* _Goal of the exercise_: Please set down exactly the lines of the listing below from the line containing "for path in" through the line containing "scene.view_settings.use_white_balance |= len(values)", both lines included, leaving out all other lines.

*** Data section

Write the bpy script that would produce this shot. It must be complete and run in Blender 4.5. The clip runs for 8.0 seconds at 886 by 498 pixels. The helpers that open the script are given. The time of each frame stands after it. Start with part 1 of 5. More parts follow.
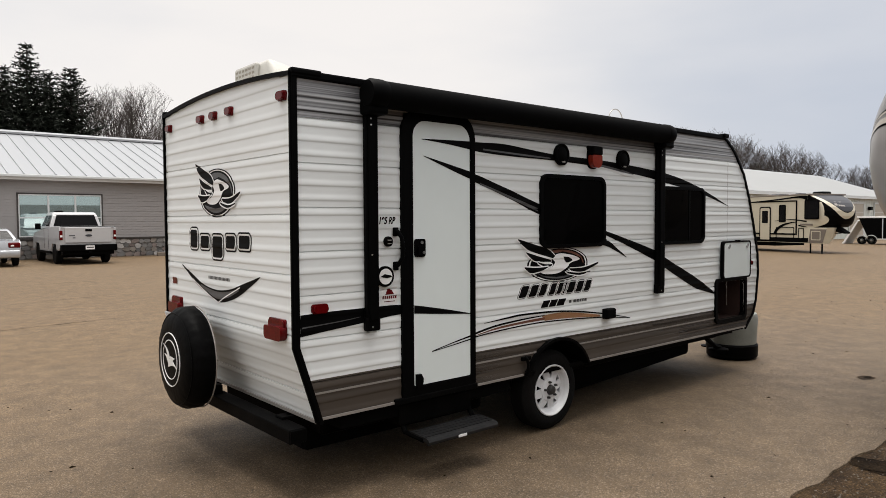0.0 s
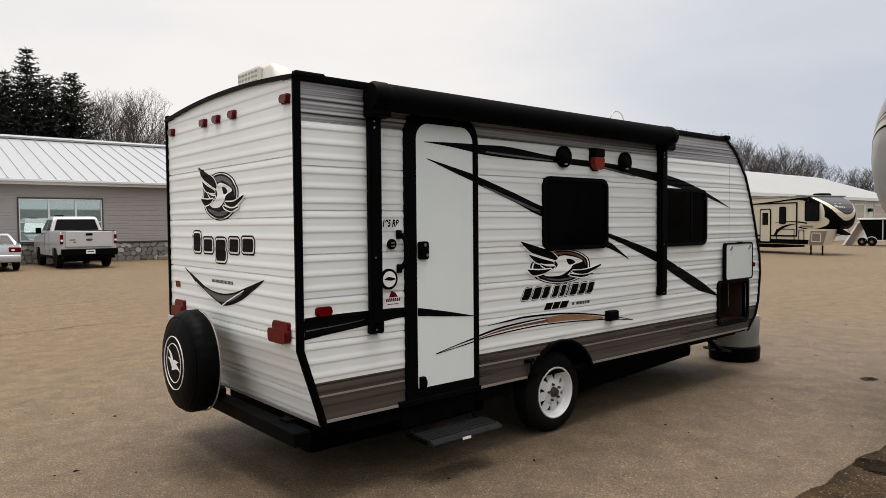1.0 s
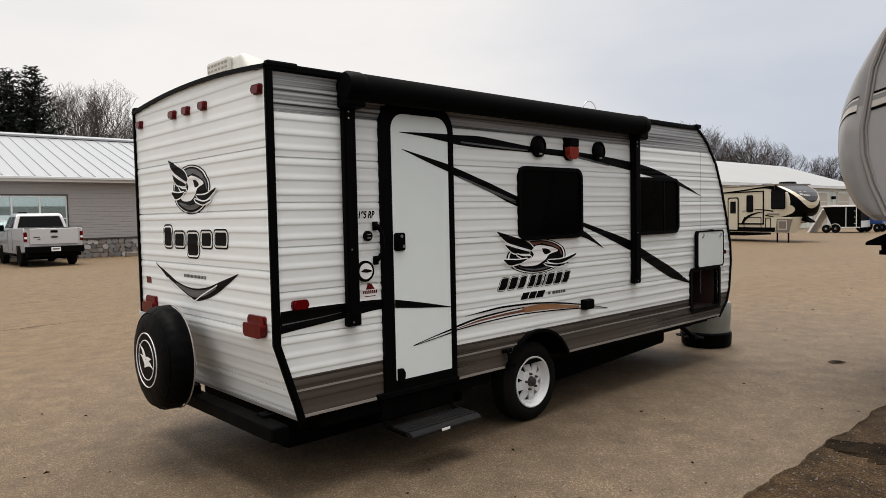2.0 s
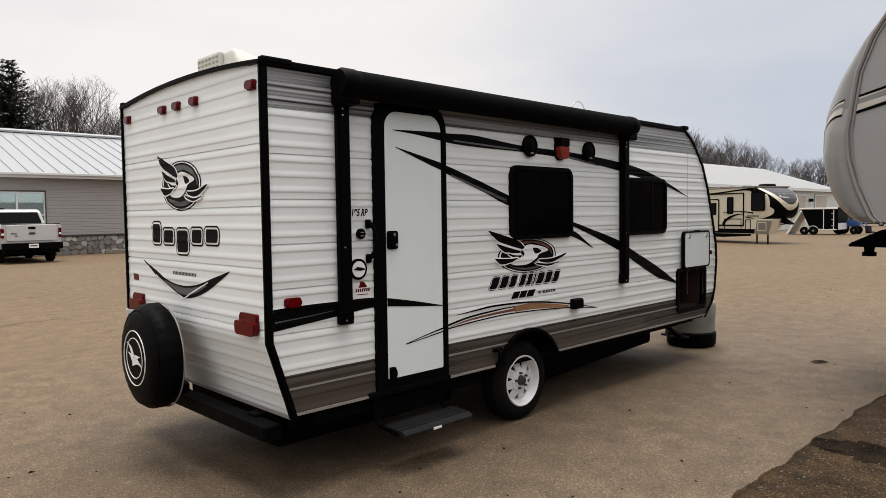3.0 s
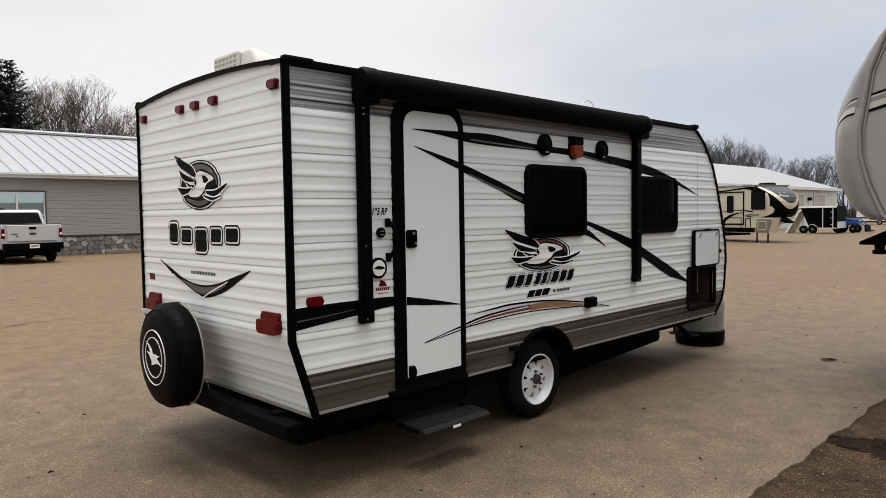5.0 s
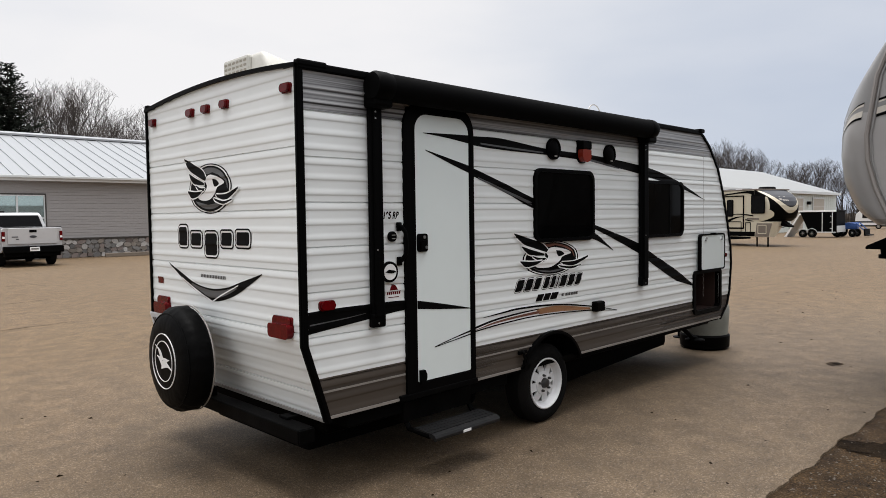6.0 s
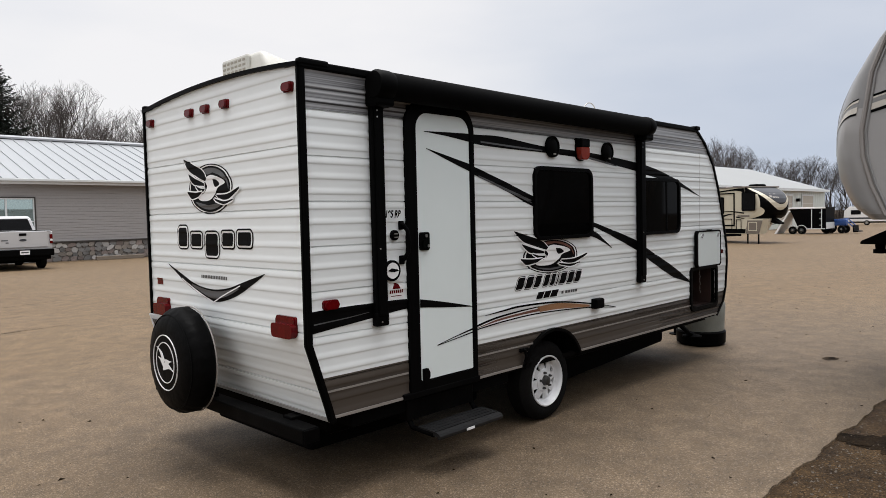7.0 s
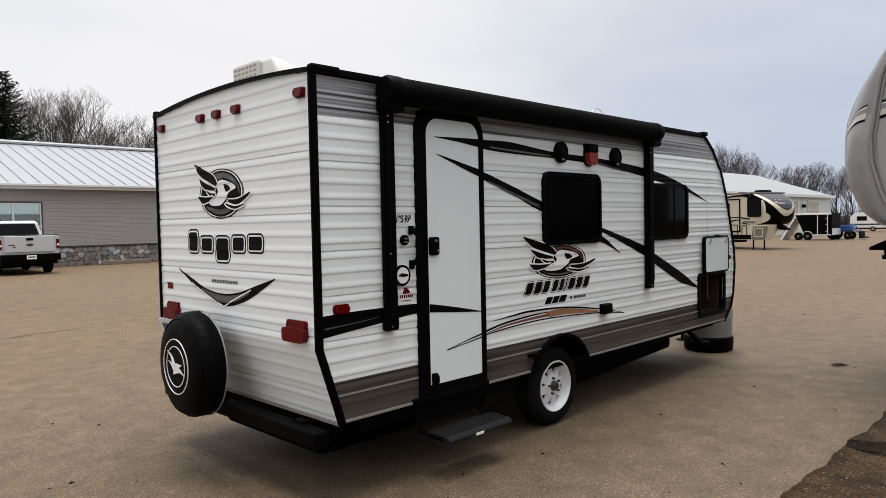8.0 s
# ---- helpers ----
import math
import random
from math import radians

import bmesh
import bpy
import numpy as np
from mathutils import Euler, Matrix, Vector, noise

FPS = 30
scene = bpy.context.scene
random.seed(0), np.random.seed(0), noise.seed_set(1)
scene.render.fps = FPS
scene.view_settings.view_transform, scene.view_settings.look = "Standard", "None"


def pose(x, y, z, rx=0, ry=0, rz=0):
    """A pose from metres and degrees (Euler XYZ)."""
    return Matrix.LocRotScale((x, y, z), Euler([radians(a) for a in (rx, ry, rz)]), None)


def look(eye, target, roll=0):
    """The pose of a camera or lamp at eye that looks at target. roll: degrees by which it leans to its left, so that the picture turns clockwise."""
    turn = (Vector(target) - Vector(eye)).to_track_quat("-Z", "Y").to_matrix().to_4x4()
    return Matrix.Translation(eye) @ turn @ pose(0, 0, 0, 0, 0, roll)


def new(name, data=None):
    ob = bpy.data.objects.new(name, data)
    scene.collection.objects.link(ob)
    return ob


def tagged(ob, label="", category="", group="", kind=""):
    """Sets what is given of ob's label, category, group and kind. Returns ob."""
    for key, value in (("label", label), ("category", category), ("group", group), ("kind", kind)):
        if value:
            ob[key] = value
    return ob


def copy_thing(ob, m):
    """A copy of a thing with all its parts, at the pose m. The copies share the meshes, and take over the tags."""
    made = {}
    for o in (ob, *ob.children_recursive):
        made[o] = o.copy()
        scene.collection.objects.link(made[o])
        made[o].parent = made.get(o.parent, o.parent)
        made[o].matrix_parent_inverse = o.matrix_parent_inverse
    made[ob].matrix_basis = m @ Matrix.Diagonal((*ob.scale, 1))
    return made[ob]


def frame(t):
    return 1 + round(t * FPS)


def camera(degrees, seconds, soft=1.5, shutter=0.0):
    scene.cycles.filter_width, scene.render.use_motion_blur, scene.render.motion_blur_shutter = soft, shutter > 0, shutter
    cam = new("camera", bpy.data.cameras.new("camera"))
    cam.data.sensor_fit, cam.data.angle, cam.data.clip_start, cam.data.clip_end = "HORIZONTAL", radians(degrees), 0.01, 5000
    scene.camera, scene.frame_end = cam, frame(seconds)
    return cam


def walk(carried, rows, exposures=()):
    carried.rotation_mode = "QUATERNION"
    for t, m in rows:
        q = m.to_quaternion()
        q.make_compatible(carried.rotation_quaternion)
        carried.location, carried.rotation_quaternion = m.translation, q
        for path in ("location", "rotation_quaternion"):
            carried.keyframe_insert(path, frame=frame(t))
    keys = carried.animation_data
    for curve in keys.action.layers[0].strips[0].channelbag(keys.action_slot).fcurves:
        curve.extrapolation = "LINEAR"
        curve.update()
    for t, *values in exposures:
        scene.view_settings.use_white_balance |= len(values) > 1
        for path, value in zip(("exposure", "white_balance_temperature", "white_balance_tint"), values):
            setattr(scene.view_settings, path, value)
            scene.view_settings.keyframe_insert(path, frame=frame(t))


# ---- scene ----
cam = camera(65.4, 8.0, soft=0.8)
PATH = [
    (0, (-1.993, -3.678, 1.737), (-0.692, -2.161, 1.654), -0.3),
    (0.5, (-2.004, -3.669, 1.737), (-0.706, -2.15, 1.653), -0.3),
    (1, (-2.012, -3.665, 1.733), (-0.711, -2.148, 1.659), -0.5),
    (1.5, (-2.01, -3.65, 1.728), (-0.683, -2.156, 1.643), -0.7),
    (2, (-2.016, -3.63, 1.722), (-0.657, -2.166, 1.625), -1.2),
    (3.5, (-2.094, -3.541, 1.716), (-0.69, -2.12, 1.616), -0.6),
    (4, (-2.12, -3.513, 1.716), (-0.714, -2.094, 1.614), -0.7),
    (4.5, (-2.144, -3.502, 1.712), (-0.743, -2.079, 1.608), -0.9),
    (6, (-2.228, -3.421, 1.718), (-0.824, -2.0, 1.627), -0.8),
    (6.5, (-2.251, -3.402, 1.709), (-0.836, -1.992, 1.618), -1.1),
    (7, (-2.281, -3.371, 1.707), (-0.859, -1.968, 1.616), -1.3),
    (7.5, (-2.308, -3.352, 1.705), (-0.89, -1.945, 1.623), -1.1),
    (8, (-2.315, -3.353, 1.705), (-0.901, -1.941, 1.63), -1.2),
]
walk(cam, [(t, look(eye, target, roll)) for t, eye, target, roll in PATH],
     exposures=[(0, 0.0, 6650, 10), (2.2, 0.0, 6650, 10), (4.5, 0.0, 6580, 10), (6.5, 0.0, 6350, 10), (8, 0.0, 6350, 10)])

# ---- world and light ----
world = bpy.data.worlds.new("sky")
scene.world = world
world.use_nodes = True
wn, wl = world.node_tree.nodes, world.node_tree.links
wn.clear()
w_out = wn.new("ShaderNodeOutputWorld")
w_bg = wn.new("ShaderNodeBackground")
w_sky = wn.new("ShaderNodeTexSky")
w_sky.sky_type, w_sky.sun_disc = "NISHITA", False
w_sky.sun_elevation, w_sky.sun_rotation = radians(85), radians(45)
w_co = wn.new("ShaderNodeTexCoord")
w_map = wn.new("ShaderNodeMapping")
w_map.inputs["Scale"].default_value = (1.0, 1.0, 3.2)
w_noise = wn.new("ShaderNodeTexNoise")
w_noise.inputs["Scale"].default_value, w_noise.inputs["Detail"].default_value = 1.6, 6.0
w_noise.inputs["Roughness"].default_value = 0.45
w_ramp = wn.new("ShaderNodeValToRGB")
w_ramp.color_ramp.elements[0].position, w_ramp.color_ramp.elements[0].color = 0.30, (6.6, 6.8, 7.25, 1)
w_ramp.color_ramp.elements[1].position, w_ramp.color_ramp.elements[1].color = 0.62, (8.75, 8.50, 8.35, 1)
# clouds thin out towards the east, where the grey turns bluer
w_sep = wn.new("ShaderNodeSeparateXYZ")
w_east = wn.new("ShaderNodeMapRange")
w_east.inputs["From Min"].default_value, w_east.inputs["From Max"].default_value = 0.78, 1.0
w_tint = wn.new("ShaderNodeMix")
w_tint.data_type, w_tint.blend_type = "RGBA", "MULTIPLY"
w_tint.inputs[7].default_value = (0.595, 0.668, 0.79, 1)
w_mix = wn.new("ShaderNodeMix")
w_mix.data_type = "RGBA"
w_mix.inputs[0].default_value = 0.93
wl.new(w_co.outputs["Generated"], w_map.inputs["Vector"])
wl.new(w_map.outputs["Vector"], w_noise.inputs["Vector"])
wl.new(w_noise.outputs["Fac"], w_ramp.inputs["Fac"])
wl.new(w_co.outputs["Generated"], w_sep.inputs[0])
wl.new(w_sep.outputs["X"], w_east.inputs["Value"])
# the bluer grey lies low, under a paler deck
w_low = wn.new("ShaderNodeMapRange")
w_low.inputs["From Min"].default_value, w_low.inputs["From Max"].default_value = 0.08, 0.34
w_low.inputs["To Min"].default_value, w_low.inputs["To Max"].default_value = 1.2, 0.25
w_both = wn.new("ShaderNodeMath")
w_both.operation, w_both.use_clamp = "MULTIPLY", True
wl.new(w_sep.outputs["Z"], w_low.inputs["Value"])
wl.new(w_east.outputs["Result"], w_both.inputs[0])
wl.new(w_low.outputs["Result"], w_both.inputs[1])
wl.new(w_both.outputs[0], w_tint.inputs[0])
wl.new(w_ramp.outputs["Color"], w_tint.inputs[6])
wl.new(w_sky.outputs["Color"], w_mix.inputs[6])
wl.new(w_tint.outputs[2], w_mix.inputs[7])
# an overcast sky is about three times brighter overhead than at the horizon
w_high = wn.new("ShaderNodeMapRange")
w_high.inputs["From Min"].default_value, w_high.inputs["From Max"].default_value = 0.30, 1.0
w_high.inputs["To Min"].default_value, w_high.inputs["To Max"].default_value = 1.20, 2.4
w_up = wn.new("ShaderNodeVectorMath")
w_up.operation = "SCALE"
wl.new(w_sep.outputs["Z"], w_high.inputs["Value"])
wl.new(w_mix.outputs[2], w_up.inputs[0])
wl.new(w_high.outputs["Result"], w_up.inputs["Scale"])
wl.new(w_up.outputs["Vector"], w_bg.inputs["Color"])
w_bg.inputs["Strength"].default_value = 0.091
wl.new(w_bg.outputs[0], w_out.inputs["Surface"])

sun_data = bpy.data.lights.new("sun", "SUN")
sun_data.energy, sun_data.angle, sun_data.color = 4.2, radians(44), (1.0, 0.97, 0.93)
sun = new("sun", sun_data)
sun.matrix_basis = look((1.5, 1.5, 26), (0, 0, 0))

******

* _Task answer_:
        for path in ("location", "rotation_quaternion"):
            carried.keyframe_insert(path, frame=frame(t))
    keys = carried.animation_data
    for curve in keys.action.layers[0].strips[0].channelbag(keys.action_slot).fcurves:
        curve.extrapolation = "LINEAR"
        curve.update()
    for t, *values in exposures:
        scene.view_settings.use_white_balance |= len(values) > 1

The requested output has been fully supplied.